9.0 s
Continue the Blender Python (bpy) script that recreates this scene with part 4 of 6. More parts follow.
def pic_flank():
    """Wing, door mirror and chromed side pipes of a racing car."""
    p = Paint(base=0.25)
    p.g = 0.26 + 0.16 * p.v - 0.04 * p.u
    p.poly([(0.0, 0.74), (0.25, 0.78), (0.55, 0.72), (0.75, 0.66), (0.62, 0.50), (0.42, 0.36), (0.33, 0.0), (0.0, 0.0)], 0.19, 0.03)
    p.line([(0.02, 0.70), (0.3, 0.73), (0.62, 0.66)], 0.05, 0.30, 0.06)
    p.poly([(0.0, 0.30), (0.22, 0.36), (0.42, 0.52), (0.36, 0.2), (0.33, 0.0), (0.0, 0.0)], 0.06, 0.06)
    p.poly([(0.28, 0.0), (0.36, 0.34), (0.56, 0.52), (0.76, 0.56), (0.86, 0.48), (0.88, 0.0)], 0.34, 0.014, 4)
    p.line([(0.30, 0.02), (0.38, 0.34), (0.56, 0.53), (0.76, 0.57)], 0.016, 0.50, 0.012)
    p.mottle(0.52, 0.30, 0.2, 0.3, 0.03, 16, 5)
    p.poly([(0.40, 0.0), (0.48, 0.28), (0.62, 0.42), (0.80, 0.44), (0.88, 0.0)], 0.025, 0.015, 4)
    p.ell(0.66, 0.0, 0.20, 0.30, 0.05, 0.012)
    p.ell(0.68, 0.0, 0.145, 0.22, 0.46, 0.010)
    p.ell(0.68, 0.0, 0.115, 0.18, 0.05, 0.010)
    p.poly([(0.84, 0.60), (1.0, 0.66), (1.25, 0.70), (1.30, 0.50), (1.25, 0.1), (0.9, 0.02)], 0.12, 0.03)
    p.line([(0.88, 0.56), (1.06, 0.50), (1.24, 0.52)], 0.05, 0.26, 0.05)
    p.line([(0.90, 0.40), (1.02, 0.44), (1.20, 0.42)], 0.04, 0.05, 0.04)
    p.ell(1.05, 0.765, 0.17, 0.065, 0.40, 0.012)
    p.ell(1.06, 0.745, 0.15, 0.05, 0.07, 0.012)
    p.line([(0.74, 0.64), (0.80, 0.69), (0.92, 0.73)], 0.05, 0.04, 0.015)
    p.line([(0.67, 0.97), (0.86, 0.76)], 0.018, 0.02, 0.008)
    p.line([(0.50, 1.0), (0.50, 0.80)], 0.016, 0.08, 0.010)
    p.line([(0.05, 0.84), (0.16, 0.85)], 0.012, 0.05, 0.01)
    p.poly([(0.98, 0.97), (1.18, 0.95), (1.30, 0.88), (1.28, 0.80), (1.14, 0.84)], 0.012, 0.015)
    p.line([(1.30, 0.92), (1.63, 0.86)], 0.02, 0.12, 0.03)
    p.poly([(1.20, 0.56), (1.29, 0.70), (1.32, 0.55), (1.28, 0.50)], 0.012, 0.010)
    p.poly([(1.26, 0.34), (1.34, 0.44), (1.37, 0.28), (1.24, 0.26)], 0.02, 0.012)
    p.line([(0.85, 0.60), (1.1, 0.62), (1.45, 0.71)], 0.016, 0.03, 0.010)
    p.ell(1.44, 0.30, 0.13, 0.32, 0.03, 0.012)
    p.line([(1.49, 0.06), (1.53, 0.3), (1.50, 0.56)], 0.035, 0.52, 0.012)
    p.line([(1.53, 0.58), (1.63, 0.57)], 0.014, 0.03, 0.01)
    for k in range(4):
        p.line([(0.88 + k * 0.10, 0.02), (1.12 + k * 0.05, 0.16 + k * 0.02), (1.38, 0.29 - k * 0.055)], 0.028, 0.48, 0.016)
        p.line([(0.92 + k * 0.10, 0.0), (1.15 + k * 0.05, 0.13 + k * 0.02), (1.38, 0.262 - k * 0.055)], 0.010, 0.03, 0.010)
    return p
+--
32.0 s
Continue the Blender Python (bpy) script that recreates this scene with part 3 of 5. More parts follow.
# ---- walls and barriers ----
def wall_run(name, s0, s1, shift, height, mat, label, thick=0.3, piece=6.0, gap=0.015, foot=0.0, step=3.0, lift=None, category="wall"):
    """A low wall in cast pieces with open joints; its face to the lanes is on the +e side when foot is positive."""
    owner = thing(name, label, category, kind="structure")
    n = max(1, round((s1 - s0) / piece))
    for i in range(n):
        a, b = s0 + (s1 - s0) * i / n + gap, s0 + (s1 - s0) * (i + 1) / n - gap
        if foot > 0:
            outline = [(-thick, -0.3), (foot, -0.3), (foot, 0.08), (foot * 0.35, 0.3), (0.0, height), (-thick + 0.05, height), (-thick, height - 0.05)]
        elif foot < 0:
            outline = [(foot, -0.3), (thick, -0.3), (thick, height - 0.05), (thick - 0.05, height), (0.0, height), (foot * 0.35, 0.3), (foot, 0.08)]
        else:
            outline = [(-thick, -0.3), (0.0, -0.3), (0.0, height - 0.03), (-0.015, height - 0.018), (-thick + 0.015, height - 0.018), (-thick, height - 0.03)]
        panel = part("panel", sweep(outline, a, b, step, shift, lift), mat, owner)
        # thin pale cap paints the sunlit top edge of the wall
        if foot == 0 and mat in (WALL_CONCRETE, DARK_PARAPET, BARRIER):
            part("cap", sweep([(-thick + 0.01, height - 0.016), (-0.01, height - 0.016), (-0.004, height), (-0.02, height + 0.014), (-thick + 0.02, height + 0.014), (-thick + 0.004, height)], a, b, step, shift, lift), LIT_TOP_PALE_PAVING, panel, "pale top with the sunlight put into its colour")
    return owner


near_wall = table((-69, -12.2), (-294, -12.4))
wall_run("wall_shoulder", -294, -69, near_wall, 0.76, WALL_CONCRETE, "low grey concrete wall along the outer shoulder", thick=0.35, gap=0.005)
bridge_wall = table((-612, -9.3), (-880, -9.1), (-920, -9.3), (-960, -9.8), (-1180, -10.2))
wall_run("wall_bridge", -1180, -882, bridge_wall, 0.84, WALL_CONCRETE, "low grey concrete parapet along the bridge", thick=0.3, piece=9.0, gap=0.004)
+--
Problem:
Pull out all lines containing "scene".

Reply:
Continue the Blender Python (bpy) script that recreates this scene with part 4 of 6. More parts follow.
Continue the Blender Python (bpy) script that recreates this scene with part 3 of 5. More parts follow.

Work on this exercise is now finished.